Students interested in investing or acquisition can pursue Entrepreneurship Through Acquisition (ETA) programming, which includes specialized training, webinars, and incubator support. “ETA is a powerful option for experienced professionals,” Nitin notes. “It offers a different but equally entrepreneurial path to leadership and value creation.”
A Cross-Campus, Lifelong Community
One of Venture Lab’s defining strengths is its interdisciplinary reach. EMBA students collaborate with peers across Penn and remain connected to alumni who serve as mentors, speakers, and collaborators. Select programs, such as Scale School and the San Francisco accelerator, are also open to alumni, reinforcing Venture Lab’s role as a lifelong entrepreneurial community.
“The value is unparalleled,” says Nitin. “Having a dedicated hub with real financial and advisory resources and meaningful access for EMBA students is rare.”

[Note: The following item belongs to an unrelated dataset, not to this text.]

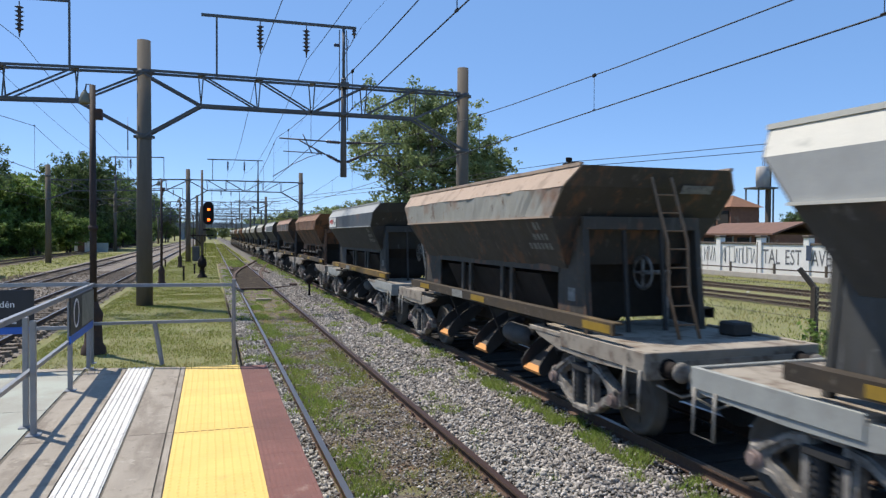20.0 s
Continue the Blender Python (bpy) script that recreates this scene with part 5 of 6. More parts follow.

What Prospective EMBA Students Should Know
“Interest in entrepreneurship among EMBA students continues to grow as more use the program to explore what’s next,” says Vice Dean Rosenkopf. “Venture Lab complements the EMBA curriculum by offering experiential learning and access to an extraordinary network.”
“The key is engagement,” she adds. “Venture Lab is here to support students. We encourage anyone interested to explore and take advantage of the many resources and opportunities.”